- Short problem
Please quote exactly the lines below from the line containing "for path, value" to the line containing "import itertools", both lines included, and nothing else.

----

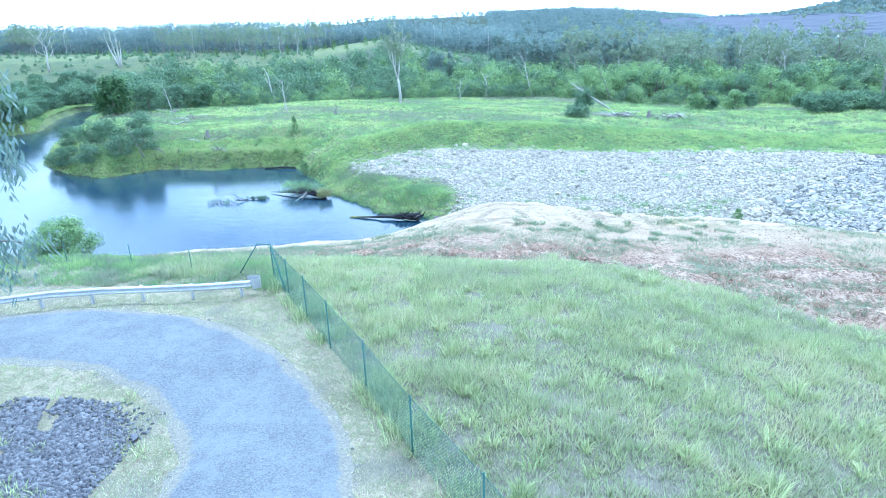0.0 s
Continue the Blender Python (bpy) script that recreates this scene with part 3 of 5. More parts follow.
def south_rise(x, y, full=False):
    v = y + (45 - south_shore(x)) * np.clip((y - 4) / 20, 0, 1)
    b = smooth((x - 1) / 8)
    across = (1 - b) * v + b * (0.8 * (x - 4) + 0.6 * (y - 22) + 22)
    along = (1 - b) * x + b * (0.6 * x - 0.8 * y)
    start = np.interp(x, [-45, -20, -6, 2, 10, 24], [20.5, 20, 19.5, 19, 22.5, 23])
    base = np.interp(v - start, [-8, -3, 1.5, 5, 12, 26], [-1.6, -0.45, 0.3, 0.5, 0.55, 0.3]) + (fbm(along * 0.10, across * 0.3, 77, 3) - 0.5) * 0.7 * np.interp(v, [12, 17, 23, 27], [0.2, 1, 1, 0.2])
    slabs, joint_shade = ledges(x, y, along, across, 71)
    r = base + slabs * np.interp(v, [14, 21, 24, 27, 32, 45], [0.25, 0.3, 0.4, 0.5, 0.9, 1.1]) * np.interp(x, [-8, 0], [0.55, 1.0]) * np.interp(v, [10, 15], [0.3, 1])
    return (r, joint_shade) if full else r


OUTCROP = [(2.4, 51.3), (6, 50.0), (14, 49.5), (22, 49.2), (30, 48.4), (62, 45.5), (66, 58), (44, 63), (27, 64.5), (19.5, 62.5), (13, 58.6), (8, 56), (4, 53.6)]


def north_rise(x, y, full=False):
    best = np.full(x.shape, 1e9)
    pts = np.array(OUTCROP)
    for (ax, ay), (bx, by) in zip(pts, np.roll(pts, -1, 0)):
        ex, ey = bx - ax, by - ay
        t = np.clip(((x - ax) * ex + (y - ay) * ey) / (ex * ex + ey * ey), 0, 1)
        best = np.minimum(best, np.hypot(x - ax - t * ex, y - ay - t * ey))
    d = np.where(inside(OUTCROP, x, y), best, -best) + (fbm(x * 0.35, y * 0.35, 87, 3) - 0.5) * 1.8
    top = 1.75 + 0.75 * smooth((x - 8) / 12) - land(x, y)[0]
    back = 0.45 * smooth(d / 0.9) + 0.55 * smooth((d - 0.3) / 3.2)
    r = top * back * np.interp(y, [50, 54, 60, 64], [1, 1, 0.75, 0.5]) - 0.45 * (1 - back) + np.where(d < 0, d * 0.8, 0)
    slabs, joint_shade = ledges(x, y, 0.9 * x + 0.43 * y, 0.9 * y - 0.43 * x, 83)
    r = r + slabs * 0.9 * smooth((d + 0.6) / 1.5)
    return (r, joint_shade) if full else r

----

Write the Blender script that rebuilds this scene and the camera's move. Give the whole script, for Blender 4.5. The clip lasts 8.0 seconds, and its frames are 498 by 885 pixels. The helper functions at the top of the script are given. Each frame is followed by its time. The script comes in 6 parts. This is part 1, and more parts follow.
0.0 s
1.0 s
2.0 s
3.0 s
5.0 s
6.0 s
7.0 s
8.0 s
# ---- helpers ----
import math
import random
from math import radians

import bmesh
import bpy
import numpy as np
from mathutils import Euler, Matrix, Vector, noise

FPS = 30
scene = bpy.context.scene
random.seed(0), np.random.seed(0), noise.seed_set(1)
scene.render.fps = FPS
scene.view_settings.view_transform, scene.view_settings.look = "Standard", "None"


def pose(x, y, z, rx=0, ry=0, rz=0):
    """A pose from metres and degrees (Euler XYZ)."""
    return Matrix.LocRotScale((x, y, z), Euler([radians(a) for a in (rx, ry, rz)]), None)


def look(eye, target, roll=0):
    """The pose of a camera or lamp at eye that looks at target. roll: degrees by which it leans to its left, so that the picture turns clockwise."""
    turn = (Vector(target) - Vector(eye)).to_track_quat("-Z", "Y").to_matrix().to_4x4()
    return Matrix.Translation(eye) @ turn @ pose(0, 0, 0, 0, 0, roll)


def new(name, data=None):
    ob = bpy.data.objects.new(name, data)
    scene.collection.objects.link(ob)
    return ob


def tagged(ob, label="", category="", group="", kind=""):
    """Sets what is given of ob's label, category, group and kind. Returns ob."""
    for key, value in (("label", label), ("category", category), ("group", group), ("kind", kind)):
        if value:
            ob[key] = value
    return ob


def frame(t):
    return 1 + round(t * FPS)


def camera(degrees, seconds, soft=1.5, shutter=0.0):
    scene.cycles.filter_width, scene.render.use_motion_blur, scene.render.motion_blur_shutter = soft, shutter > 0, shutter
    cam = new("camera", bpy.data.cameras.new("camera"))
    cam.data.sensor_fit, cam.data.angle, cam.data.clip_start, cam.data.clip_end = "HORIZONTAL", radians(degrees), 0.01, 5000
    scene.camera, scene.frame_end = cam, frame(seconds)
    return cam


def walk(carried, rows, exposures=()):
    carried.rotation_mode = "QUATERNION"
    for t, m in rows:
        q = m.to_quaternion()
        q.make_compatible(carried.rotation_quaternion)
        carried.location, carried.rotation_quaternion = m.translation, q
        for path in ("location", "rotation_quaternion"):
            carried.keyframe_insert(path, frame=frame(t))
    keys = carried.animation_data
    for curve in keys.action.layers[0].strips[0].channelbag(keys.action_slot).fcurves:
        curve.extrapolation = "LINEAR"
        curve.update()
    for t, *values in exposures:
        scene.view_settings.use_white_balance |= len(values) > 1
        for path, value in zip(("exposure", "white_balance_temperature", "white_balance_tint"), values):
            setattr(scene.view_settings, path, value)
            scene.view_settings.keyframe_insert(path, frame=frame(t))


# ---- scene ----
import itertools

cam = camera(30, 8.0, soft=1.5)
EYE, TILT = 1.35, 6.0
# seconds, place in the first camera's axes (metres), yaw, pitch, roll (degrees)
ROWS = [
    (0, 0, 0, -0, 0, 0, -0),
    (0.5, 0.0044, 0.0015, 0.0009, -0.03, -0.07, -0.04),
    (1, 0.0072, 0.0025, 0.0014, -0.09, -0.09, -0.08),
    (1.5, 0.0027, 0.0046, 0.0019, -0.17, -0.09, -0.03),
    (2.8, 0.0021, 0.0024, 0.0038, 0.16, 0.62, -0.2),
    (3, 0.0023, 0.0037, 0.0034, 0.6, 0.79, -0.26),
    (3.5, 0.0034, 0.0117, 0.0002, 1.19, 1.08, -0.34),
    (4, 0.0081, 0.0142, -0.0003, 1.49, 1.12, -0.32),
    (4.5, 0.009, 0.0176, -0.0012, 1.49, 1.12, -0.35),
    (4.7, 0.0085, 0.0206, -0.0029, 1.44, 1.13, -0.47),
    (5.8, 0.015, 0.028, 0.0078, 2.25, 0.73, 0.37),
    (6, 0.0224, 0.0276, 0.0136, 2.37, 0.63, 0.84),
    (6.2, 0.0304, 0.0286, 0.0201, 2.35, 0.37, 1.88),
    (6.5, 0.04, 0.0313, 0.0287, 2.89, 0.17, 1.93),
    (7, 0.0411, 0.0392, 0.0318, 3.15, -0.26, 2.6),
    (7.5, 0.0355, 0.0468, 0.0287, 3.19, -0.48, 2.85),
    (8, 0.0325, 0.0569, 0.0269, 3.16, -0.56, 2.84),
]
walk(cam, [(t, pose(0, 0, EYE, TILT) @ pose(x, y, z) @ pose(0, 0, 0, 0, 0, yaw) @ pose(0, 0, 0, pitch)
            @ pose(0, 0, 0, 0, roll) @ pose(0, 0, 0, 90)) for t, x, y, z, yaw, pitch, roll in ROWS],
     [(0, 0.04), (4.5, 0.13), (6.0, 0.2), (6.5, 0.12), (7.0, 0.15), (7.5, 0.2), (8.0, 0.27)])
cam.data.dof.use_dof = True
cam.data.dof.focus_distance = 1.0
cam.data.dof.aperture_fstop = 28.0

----

- Task response
        for path, value in zip(("exposure", "white_balance_temperature", "white_balance_tint"), values):
            setattr(scene.view_settings, path, value)
            scene.view_settings.keyframe_insert(path, frame=frame(t))


# ---- scene ----
import itertools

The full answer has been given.